My Favorite Microbes Spur Cosmic Reflections on Life in the Universe
BOSTON
NASA'S announcement that traces of Martian bacteria landed on Earth 13,000 years ago is a great summer science story. It fires the mind to imagine larger realms - at a time when Americans are already immersed in "Independence Day" extraterrestrials, "X Files," and other interplanetary ruminations.
The refrain "Are we alone in the universe?" is the talk - even if newly discovered shapes that "resemble some forms of fossilized filamentous bacteria" have not uttered the famous alien request, "Take me to your leader."
Yet whether the discovery is truly "stunning," as President Clinton stated in tones reminiscent of John F. Kennedy planning a moon visit, is not yet determined.
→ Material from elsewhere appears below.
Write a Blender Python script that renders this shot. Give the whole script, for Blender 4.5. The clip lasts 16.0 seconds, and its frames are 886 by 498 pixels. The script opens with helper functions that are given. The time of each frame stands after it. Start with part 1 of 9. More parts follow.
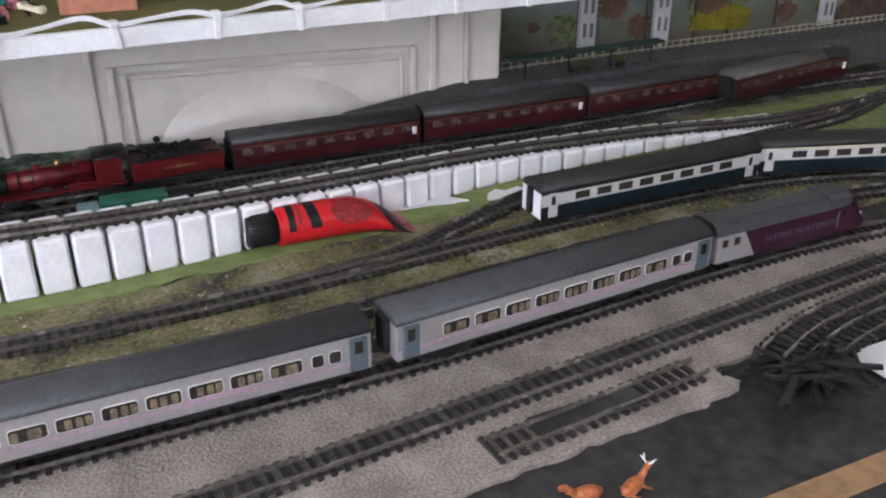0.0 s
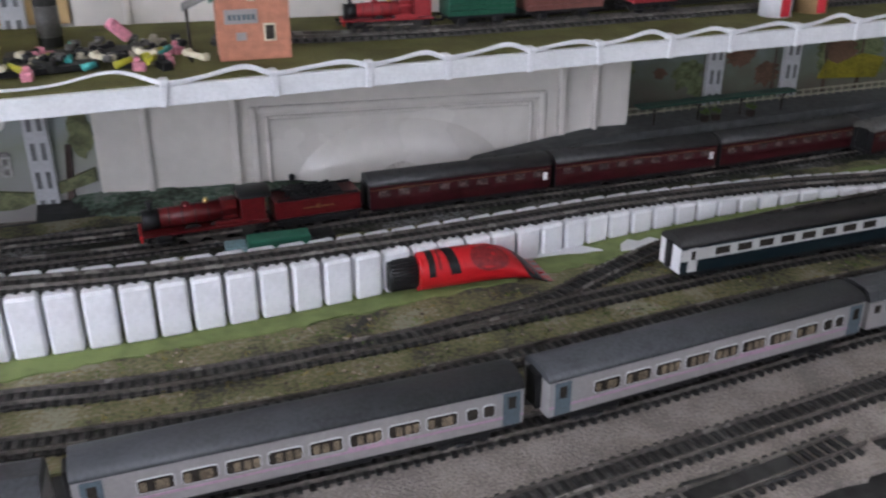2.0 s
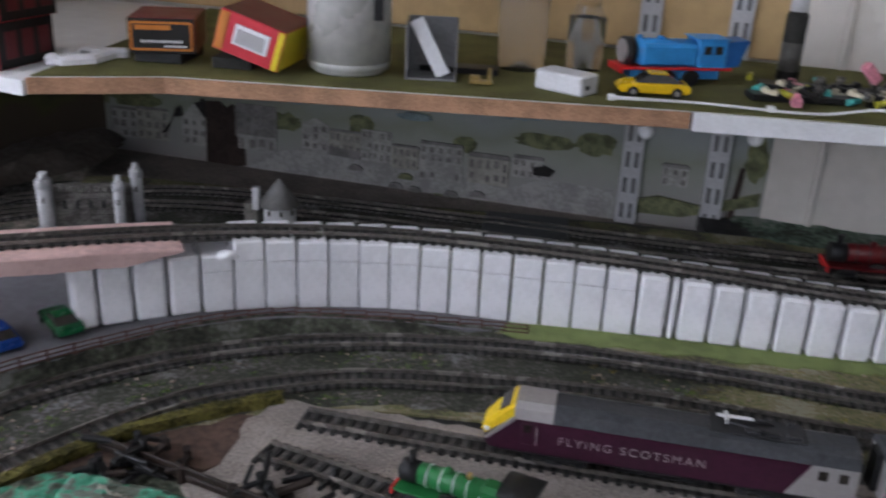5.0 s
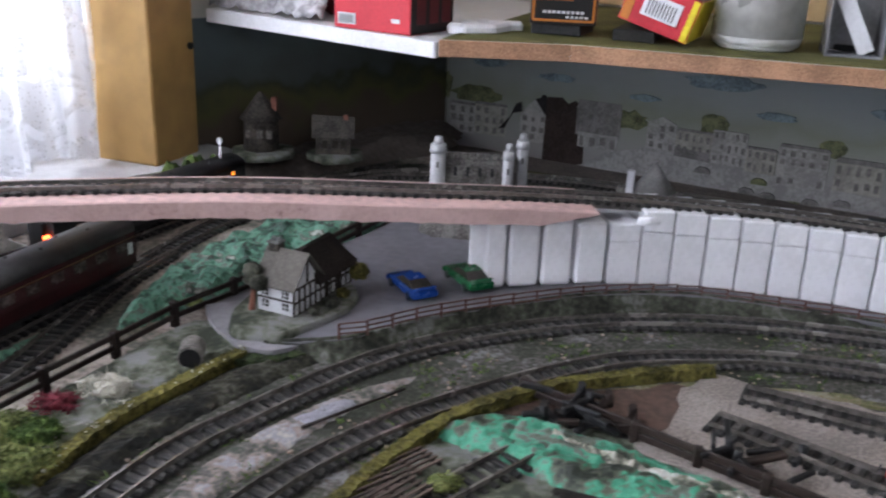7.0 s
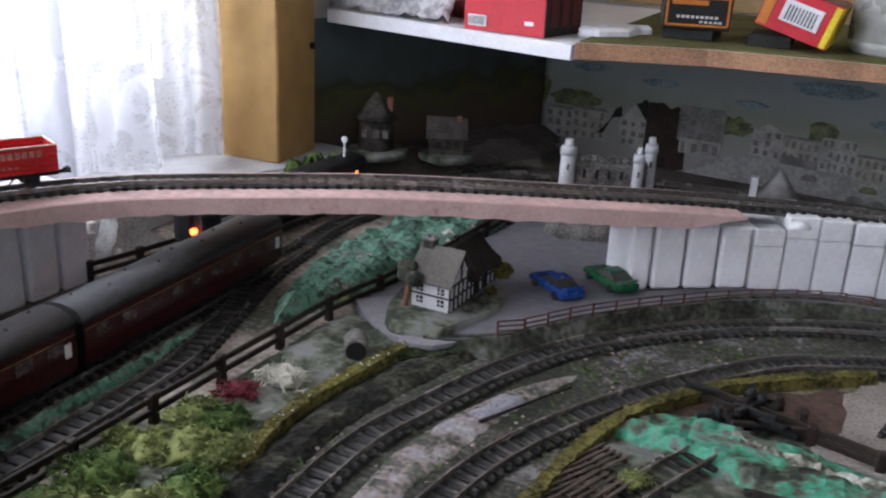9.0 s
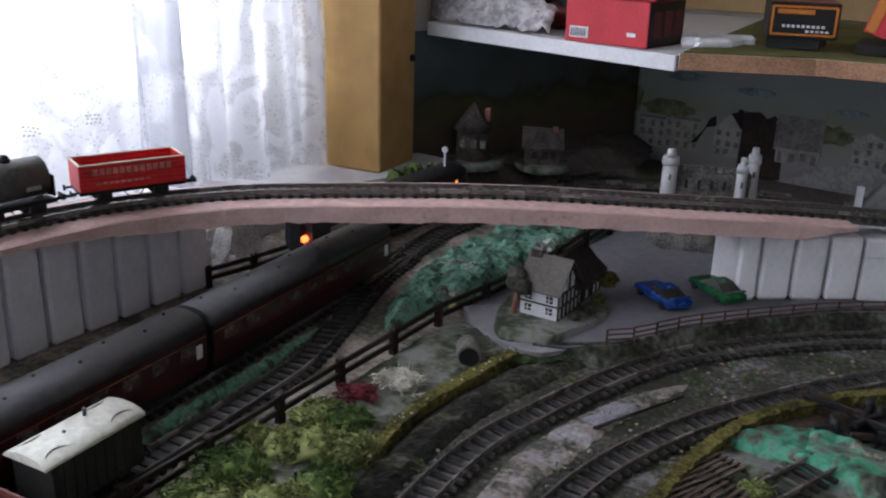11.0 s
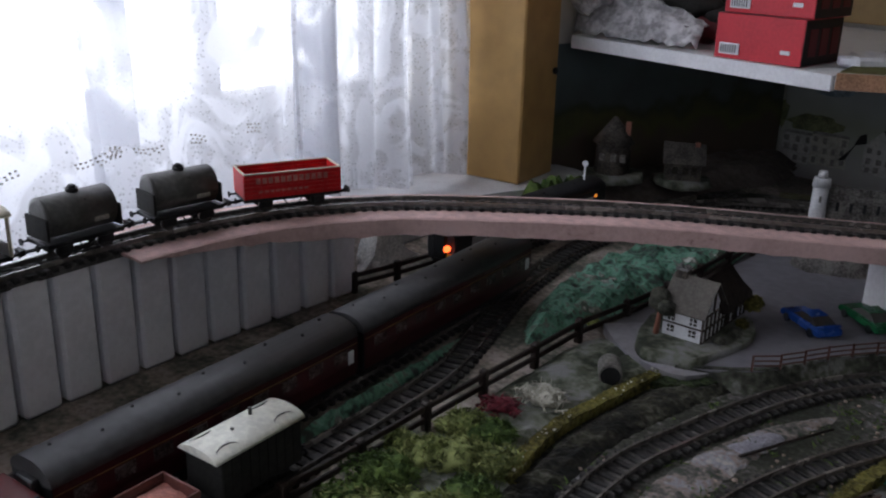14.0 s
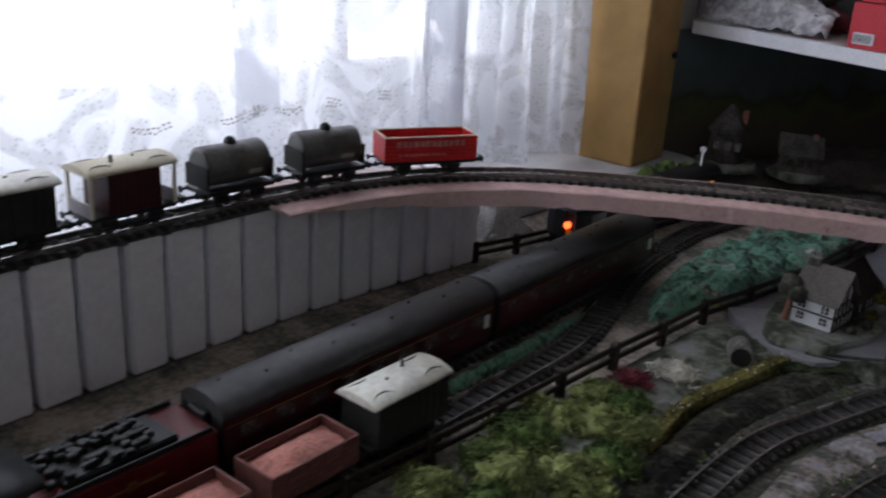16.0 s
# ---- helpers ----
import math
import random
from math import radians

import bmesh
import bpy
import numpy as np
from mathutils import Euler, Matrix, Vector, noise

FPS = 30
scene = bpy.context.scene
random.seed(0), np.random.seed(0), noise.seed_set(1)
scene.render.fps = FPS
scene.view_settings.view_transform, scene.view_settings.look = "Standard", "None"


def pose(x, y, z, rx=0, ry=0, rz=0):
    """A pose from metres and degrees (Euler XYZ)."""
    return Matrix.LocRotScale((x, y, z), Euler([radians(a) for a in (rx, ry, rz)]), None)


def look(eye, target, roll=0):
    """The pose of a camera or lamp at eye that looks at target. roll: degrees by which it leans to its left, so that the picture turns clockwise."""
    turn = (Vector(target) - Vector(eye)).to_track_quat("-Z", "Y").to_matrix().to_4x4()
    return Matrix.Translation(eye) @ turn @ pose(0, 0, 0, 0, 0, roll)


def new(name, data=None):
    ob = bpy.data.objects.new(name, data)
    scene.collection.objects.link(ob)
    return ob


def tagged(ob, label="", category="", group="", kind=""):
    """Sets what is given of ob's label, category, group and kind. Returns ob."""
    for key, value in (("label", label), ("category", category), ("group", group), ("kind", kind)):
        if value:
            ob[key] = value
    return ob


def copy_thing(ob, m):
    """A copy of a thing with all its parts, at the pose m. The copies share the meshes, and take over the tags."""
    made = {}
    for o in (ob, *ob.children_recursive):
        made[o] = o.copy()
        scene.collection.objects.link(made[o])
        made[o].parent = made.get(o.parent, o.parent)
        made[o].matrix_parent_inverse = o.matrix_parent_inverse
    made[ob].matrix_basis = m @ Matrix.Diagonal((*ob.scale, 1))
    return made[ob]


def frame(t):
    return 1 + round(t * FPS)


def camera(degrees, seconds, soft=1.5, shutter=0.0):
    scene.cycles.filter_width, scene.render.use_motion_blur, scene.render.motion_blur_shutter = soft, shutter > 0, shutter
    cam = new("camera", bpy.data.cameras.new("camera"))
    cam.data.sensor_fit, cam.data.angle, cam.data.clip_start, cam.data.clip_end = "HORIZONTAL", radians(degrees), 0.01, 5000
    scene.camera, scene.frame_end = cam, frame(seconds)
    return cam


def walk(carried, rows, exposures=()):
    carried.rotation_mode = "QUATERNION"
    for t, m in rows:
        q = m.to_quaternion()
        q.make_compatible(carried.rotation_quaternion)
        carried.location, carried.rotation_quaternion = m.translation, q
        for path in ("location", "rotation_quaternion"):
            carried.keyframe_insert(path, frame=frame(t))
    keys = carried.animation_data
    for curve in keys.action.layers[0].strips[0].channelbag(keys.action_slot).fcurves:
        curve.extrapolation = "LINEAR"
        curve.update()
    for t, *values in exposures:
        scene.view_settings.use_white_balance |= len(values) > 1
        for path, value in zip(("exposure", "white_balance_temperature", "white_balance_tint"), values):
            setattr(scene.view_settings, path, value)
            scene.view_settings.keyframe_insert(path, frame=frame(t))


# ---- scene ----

Even if confirmed as a bona fide Martian being - albeit a primitive, single-celled one - many scientists say the find likely won't lead to a radical reappraisal of life as we know it.
For one thing, bacteria traces found in a meteorite by a NASA team are similar to those found on Earth. Such microbes are said to have emerged on Earth 200 million years after the planet was formed. Higher intelligence took 3 billion more years to emerge. Hence, the find is not comparable to the profound stir that would be caused if evidence of higher order life were found - traces, say, of a hypothetical Martian Neanderthal skeleton.
"These little straws of information really get whipped up into something big," says Owen Gingerich, a professor at the Harvard-Smithsonian Center for Astrophysics. "If real, they are interesting and allow for questioning. Still, between microorganisms and intelligent life there is an enormous gulf."
The bacterial microbe is found in the most ancient geologic formations on Earth; Earth's rocks are "teeming with them," says one scientist. This has led to speculation that in the 3 billion years available, the microbe could have originated on Earth, been jarred loose, got caught in the Mars orbit, only to have been sent packing back to Earth during a Martian surface disturbance. "If a microbe could find its way here, it could also find its way there," Dr. Gingerich says.
In recent years, the discovery of several planets that circle stars, just as the Earth orbits the sun, has led to speculation and excitement about intelligent life elsewhere. No objective proof of higher life has been discovered. About half of the astrophysics community does believe in forms of higher intelligence in the universe. Biologists and evolutionists, however, are more skeptical.
Physicists and astronomers work to reduce nature to simple and elegant forms, and often argue that to assume that in the vast realm of space time there is no other higher form of life is limited and arrogant. But biologists, who thrive on the examination of the complexity of life forms, tend to ask for more proof.
Some scientists warn that great expectations in highly touted new discoveries sometimes don't pan out. In the 1950s, for example, scientists Harold Urey and Stanley Miller created a sensation by devising an enclosed primordial terrestrial atmosphere and running a spark of electricity through it for a week. The result was a kind of modified amino acid, which many scientists thought would lead to a revolution in the understanding of evolution, though that did not prove to be the case.
THE question of higher forms of life or consciousness in the universe may not be answered by a microbe trace. But some thinkers say the discovery may lead to further awareness of how little human beings do know and perceive. Physicists sometimes tell their students to imagine a dog contemplating the work of Isaac Newton or Albert Einstein. Then they remind pupils that, to forms of higher intelligence, humans may seem a bit like the dog, not fully grasping the deeper principles of existence.
Gingerich, for example, remains philosophical about discovering higher intelligence, noting that human civilization on Earth has lasted only several thousand years. In a universe billions of years old, that's minuscule. "We may have missed other civilizations, or they have missed us, since in the order of magnitude we are talking about, a thousand years is just a drop in time."
But possible life on Mars is capturing the imagination. One Boston youth this week, when told of the discovery, asked his father: "Dad, is anything possible?"